Was sollen Leute machen, die nichts tolles können - also weder Fahrräder bauen noch Silberschmuck löten noch aufwändige Menüs zubereiten. Wie können Nicht-Kreative und handwerklich unbegabte Menschen Eigenbauer werden?

HF: Es gibt diese Geschichte von Brecht über den Fisch Fasch, der nichts konnte und nichts hatte als seinen weißen Arsch. In guten Zeiten lachten die Leute über ihn, und ließen ihn mitessen am Tisch. Als dann aber eine Krise kam, versohlten sie ihm seinen weißen Arsch. So sieht es leider aus. Es gibt Menschen, die qua Sozialisation, mangelnder Bildung oder Schicksalsschlag tatsächlich außer Stande sind, irgendeinen relevanten Beitrag zum ökonomischen Geschehen zu leisten. An diesem Punkt können auch wir nur auf die Politik verweisen mit der Forderung, diesen Menschen so gut materiell auszustatten und entsprechende öffentliche Angebote zu schaffen, das ihnen die Teilhabe am gesellschaftlichen Ganzen ermöglicht wird.
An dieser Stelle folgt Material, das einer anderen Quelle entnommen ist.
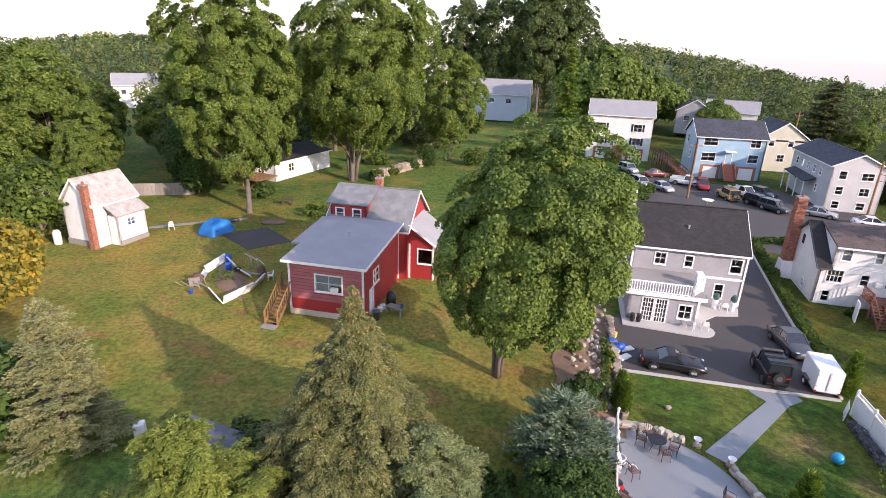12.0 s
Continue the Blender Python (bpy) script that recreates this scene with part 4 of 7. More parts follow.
solo("pump_box", Geo().box((0, 0, 0.12), (0.3, 0.3, 0.22)), WHITE_PLASTIC, "white square plastic box standing on the lawn", "box", (-11.2, 6.45, 0), 5, bevel=0.03)
solo("plastic_bag", Geo().rock((0, 0, 0.12), (0.4, 0.55, 0.3), 77, 9), CANVAS, "crumpled grey plastic bag at the tarpaulin's corner", "bag", (-13.28, 6.86, 0.02), 30, smooth=True)

# ---- things along the back of the lawn ----
mow = thing("lawn_mower", "black push lawn mower with folded handle", "lawn mower", (-8.3, 12.05, 0), 10)
part("deck", Geo().box((0, 0, 0.2), (0.75, 0.5, 0.16)), BLACK_METAL, mow, bevel=0.05)
part("engine", Geo().lathe([(0.2, 0), (0.2, 0.14), (0.12, 0.22), (0.05, 0.24)], (0, 0, 0.28), 12), BLACK_PLASTIC, mow)
part("grass_bag", Geo().box((0.55, -0.02, 0.28), (0.45, 0.45, 0.32)), DARK_GREY, mow, bevel=0.06)
for sx in (-0.3, 0.3):
    for sy in (-0.28, 0.28):
        w = part("wheel", Geo().tube([(sx, sy - 0.03, 0.11), (sx, sy + 0.03, 0.11)], 0.11, 12), RUBBER, mow)
        part("hub", Geo().tube([(sx, sy - 0.035, 0.11), (sx, sy + 0.035, 0.11)], 0.05, 8), WHITE_PLASTIC, w)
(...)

Darüber hinaus glaube ich persönlich, dass es eine Frage der Bedingungen und des Umfeldes, vor allem der persönlichen Ängste ist, ob sich überhaupt erst einmal die Phantasie gestattet, darüber nachzudenken, was dieser individuelle Beitrag sein könnte, der sich unter Umständen zum robusten Geschäftsmodell transformieren ließe. Um dann im zweiten Schritt praktisch auszuloten, wie das in der Praxis aussieht. Interessanterweise bringen oft Menschen aus den sogenannten bildungsfernen Schichten jene street smartness mit, die einerseits für kriminelle Karrieren taugt, sich aber andererseits auch in cleveres Unternehmertum umbiegen lässt. An dieser Stelle sind tatsächlich politische Weichenstellungen gefragt, letzteres zu begünstigen, um ersterem wirksam zu begegnen.